In the above image you can see DeAndre Ayton battling in the post against my high school science teacher. All disrespect aside, that man is the NBL's all time leading point scorer. The Australian Kareem. I didn't know that and I doubt DeAndre Ayton knew it either.

It is a funny aspect of these exhibition games, for one team it is quite possibly the biggest stage they'll play on all year, for the other it's literally the preseason and they each play like it. Chris Paul wasn't sitting in the locker room before the game thinking "I'm gonna show the world how great I am". I guarantee there was more than one 36er was thinking that.


The discrepancy in talent and celebrity between the teams lowers the pressure IF the NBA team is winning. And thats a big if. The stakes for NBA teams in these games seem higher than the NBA finals. Especially in the Twitter era, the risk to reward ratio makes it almost not worth it.


So, the Suns lost and the everyone is loosing their minds. "This is going to be the biggest fall off in NBA history","The Suns are the new 2014 Pacers", "How will Robert Sarver sell now?". Complete insanity. What is true is that the Suns should expect this fan behaviour and judgement. They rolled out their full strength lineup and lost to a team that is sponsored by 2k and isn't even in the game. Ayton genuinely had no answer for Daniel Johnson (Australian Kareem) and Chris Paul was scoreless for much of the game. Perhaps the Suns assumed they would win in the end and it just got out of hand.


Imagine the score was the inverse:


Phoenix Suns - 134 Adelaide 36ers -124


It would result in minimal, if any discourse surrounding the game. There would be generic ABC articles talking about what a great opportunity this was for Adelaide (Australia's second worst major city). Maybe a little bit of Jock Landale content. But not much more than that.


Instead we got a whirlwind of anti-suns bias that has been common ever since the 2020 finals. Pardon my metaphor, but it's like If I beat Roger Federer clean and he didn't even return my serve.
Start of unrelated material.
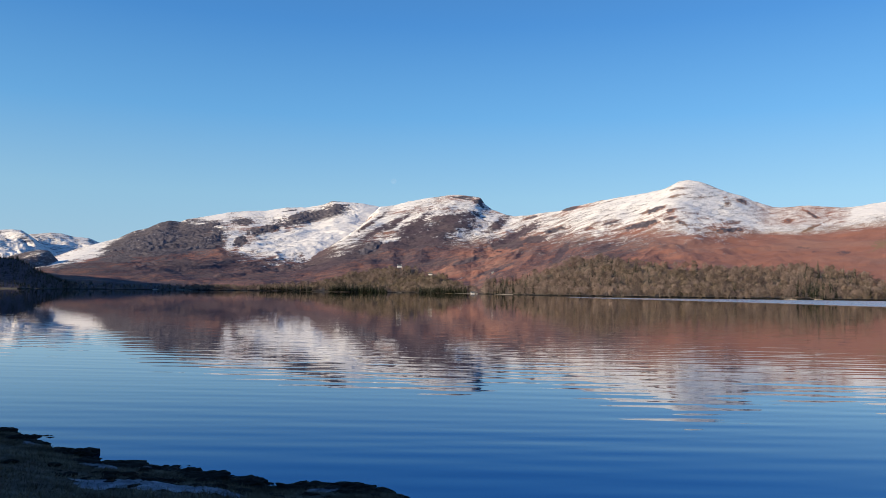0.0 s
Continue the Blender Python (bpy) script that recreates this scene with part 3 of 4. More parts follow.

Is he still the greatest? should we still respect him? despite all his grand slams and accomplishments, I think that if he lost to me, his spot at the top would be in question. It's preposterous to say that I am to tennis, what the Adelaide 36ers are to basketball, however I can at least build myself in a tennis video game. It is more preposterous to compare the suns to Federer. But you get what I mean.


I don't know how much more the Suns can take. Sarver, Crowder and now this.


It's not usual by the way. NBA teams are currently 138 - 17 against International opponents since exhibition games began in 1978. Adelaide is the first NBL team to pick up a win. This preseason has 2 more games of this type scheduled, including 36ers vs OKC on October 6.